Y, como siempre en la vida, las joyas secretas lo son todo: Cuenca, al sur de Ecuador, es la ciudad ideal para cruzar a/desde Perú y un lugar inmejorable para caer cuando surge la necesidad de pegarse un baño y de recuperar algunas neuronas luego de pasar un rato en Máncora o Montañita. A algunas horas en bondi de ambas, Cuenca devuelve el glamour perdido: es una ciudad espléndida, bordeada por montañas, con un río, casitas de ensueño, museos y bicisendas por doquier. A una hora de viaje está la reserva de Cajas, una postal preciosa de lagos con más de un bosque realmente encantado y una curiosidad irresistible: al ser un tipo de bioma llamado humedal, en muchos sectores su suelo (saturado del agua) es blando. Como una caminata lunar. También se puede seguir hacia Baños, ciudad también montañosa desde donde la gente suele asomarse a la selva: pero un plan gasolero e imperdible que puede hacerse desde allí es alquilar unas bicicletas en una agencia de turismo y pedir un mapa “para ver las cascadas”: por cinco dólares por persona se puede pasar un día de ensueño pedaleando en bajada por una ruta rodeada de cascadas surrealistas y precipicios adrenalínicos, y parando en diferentes puntos para hacer pequeñas cositas típicas del lugar con nombres muy poco típicos del lugar: bungee jumping, canopy.
El trópico pacífico de la querida América del Sur está de moda, y no le falta chapa. El turista vieja escuela que va a embeberse de cultura precolombina se mezcla con el nuevo gourmet obsesionado con el buen vivir y el fumanchero que sólo quiere fiesta y playa, y es muy interesante ver cómo el primer grupo interactúa con los otros dos, bastante más nuevos, así y como los locales, que no siempre están tan preparados para el turismo como creen.
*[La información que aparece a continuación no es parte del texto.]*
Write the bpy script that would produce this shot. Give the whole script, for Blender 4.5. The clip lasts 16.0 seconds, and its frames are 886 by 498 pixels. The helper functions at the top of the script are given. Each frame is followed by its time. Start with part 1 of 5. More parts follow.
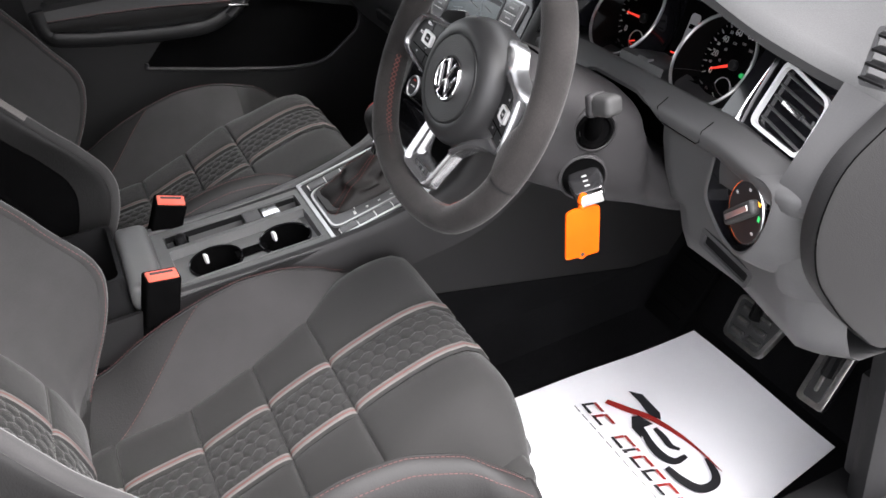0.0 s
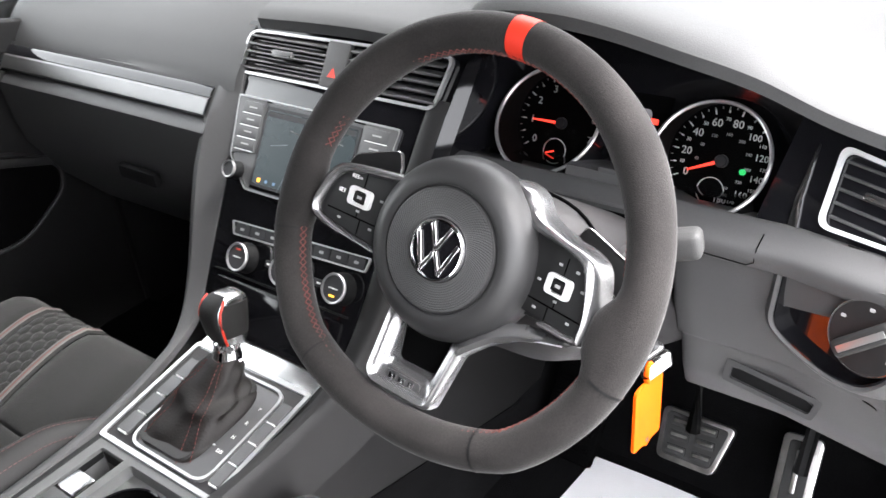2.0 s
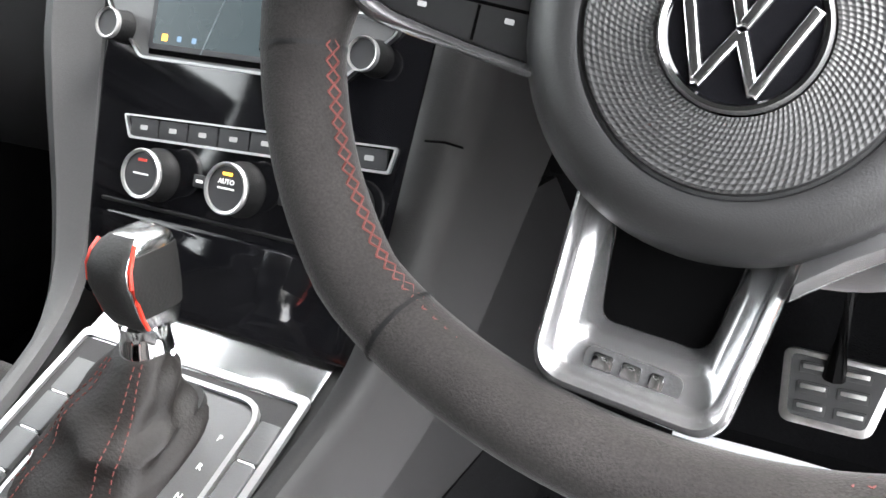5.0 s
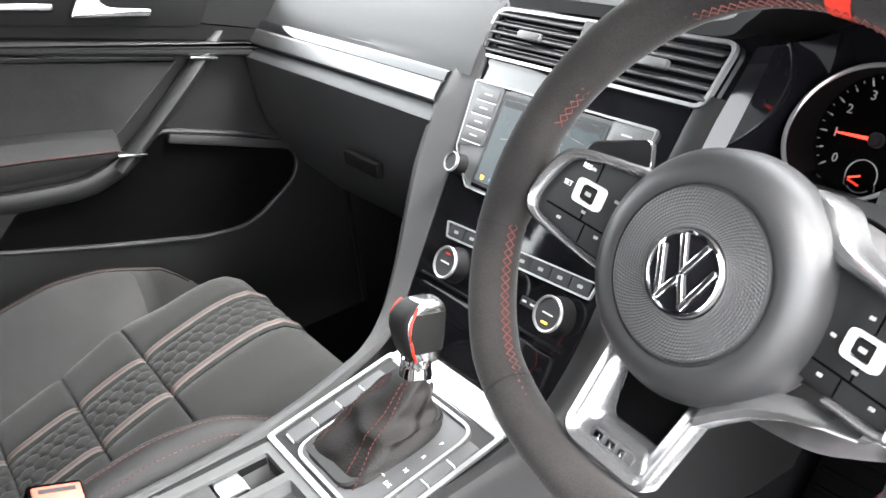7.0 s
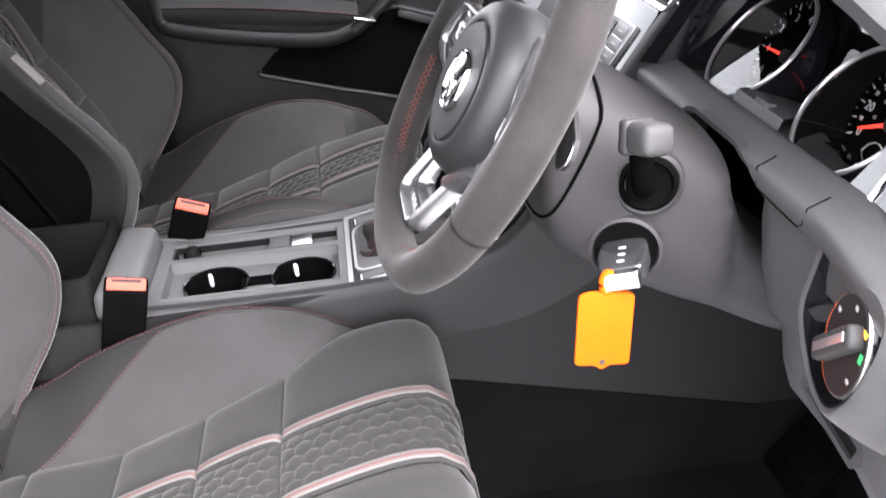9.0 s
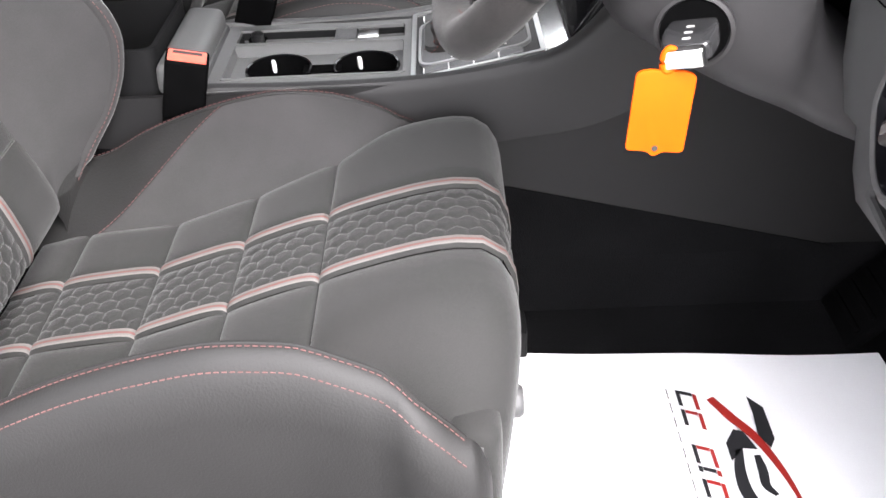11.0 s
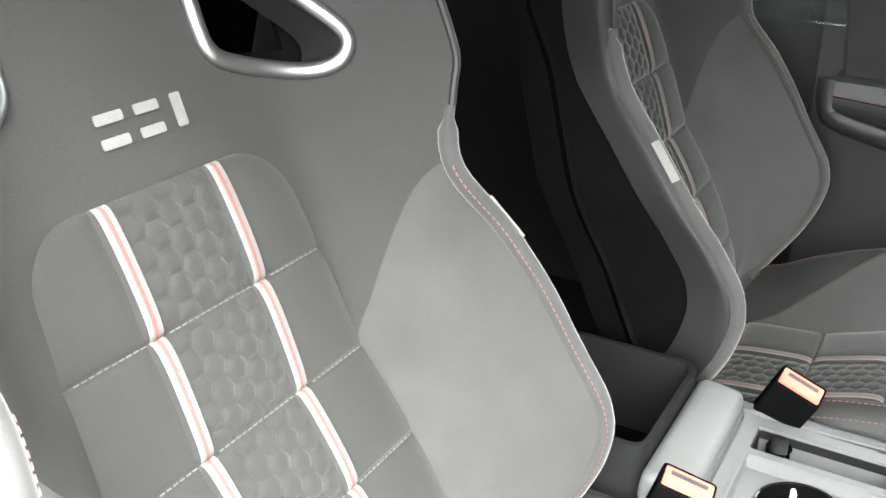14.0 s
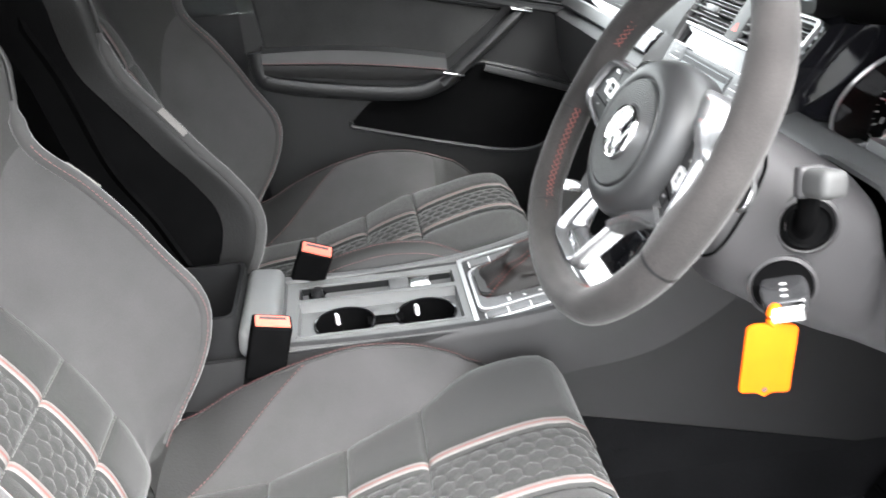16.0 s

Será cuestión de tiempo para que estos universos se unifiquen y se pueda a acceder a una oferta menos fragmentada: mientras tanto, los nuevos contrastes en la de por sí tierra de los contrastes pueden exasperar a veces, pero enriquecen la experiencia del viajero, que si se mantiene con la mente abierta puede sentir que está viviendo mil vidas distintas en un solo viaje. Absorber lo autóctono sin pasarse de vivo (los peruanos y ecuatorianos bien saben que argentino vestido de llama, argentino queda), no dar nada por sentado y dejarse llevar por el placer es un modo infalible de vivirlo.